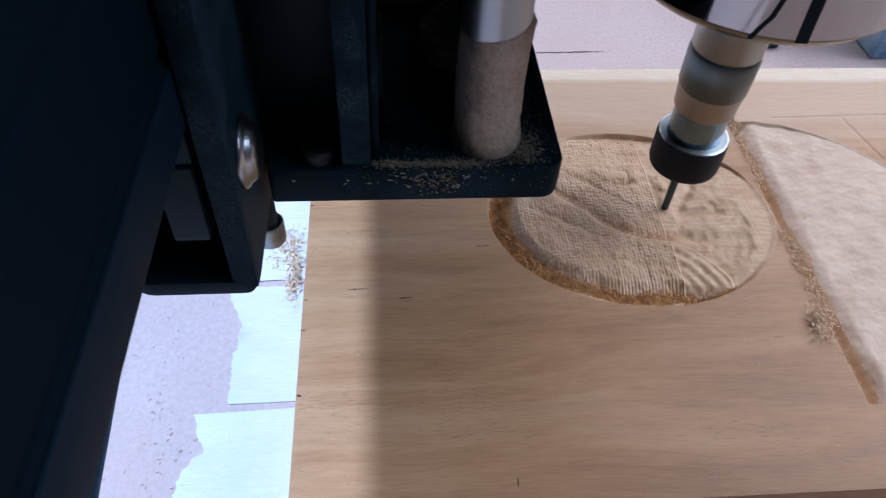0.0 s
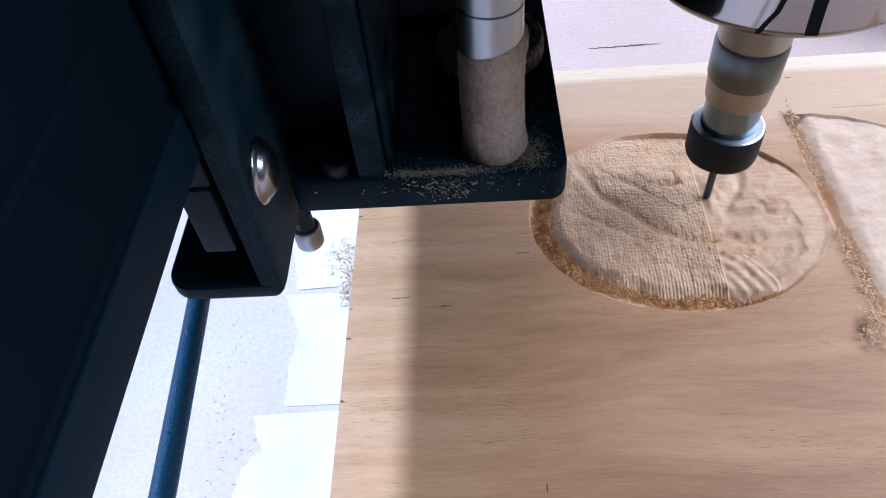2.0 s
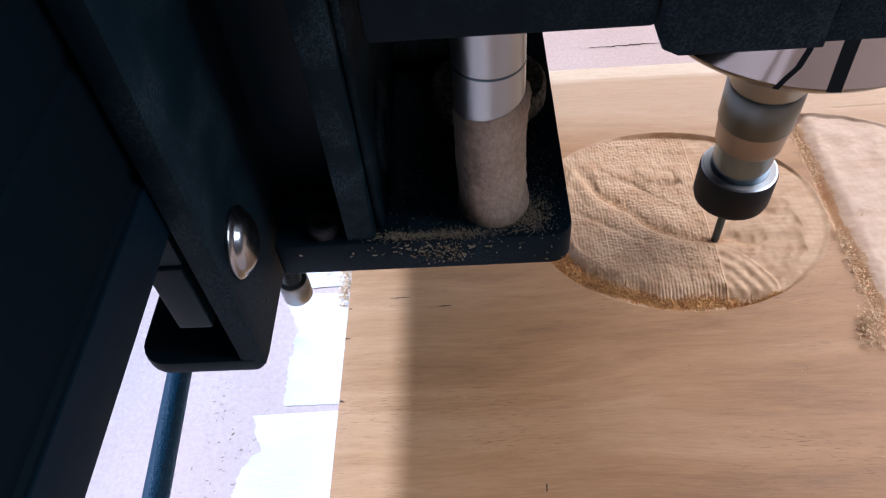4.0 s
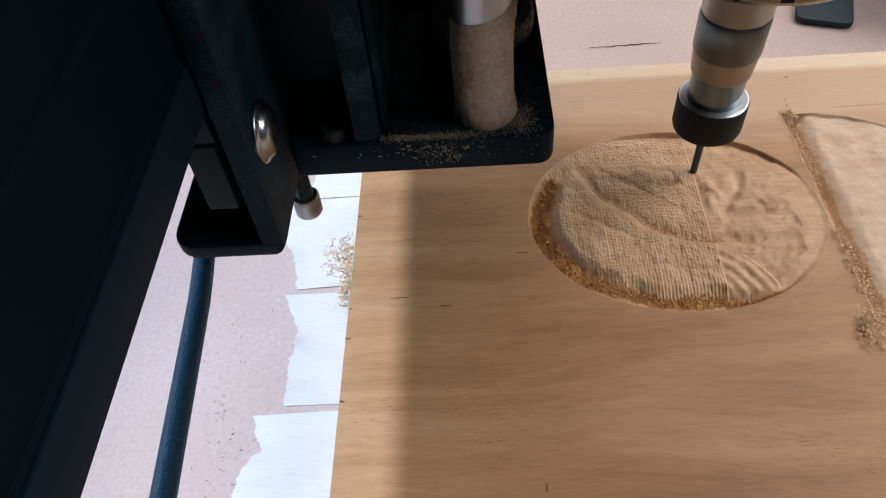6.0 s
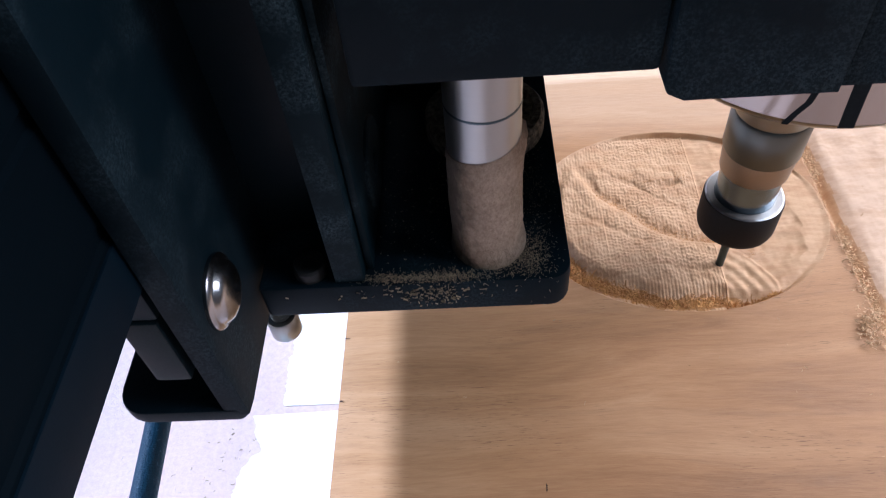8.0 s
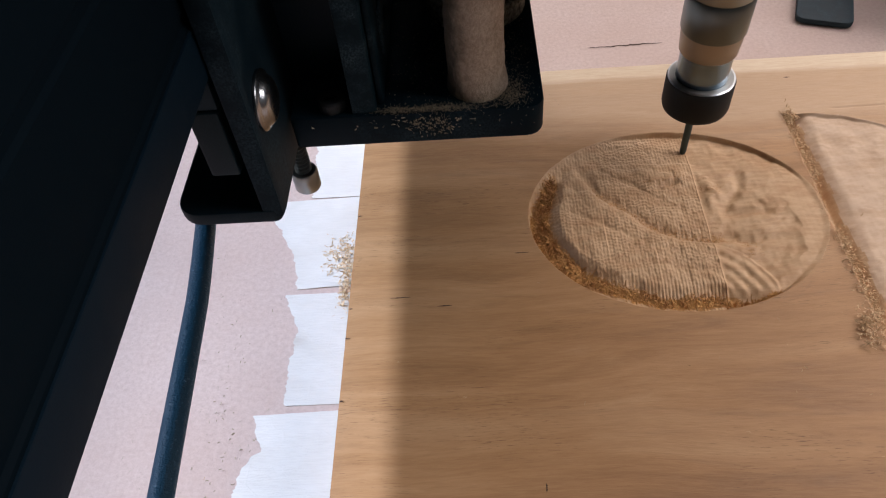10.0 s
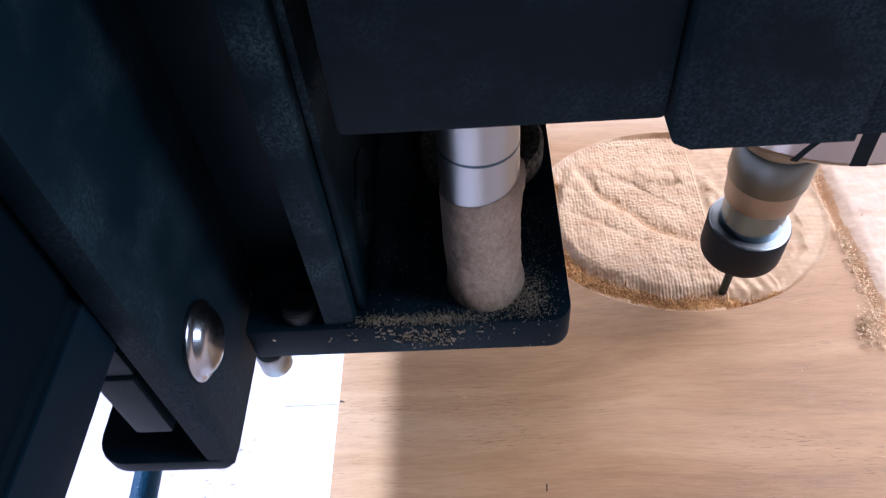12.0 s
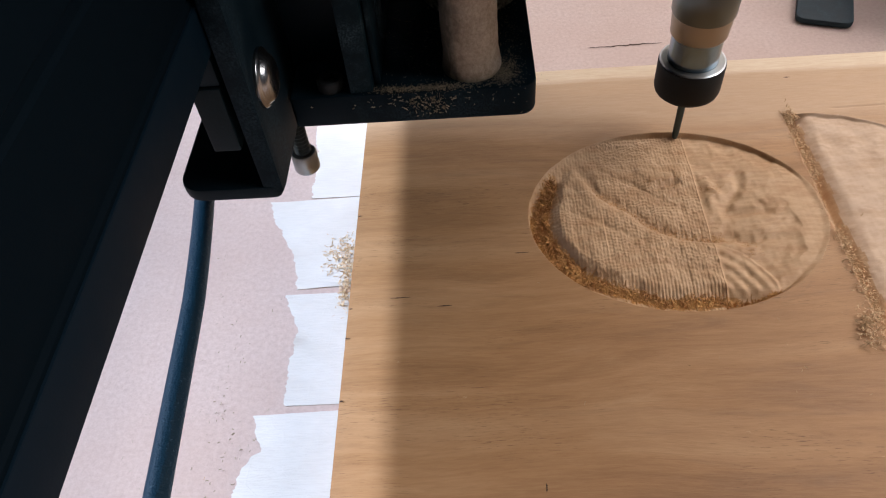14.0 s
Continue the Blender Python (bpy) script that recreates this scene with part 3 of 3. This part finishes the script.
──────
▶ **EXERCISE INSTRUCTIONS**
Write out the full listing verbatim, excluding its pictures.

▶ **OUTPUT FOR THIS TASK**
0.0 s
2.0 s
4.0 s
6.0 s
8.0 s
10.0 s
12.0 s
14.0 s
Continue the Blender Python (bpy) script that recreates this scene with part 3 of 3. This part finishes the script.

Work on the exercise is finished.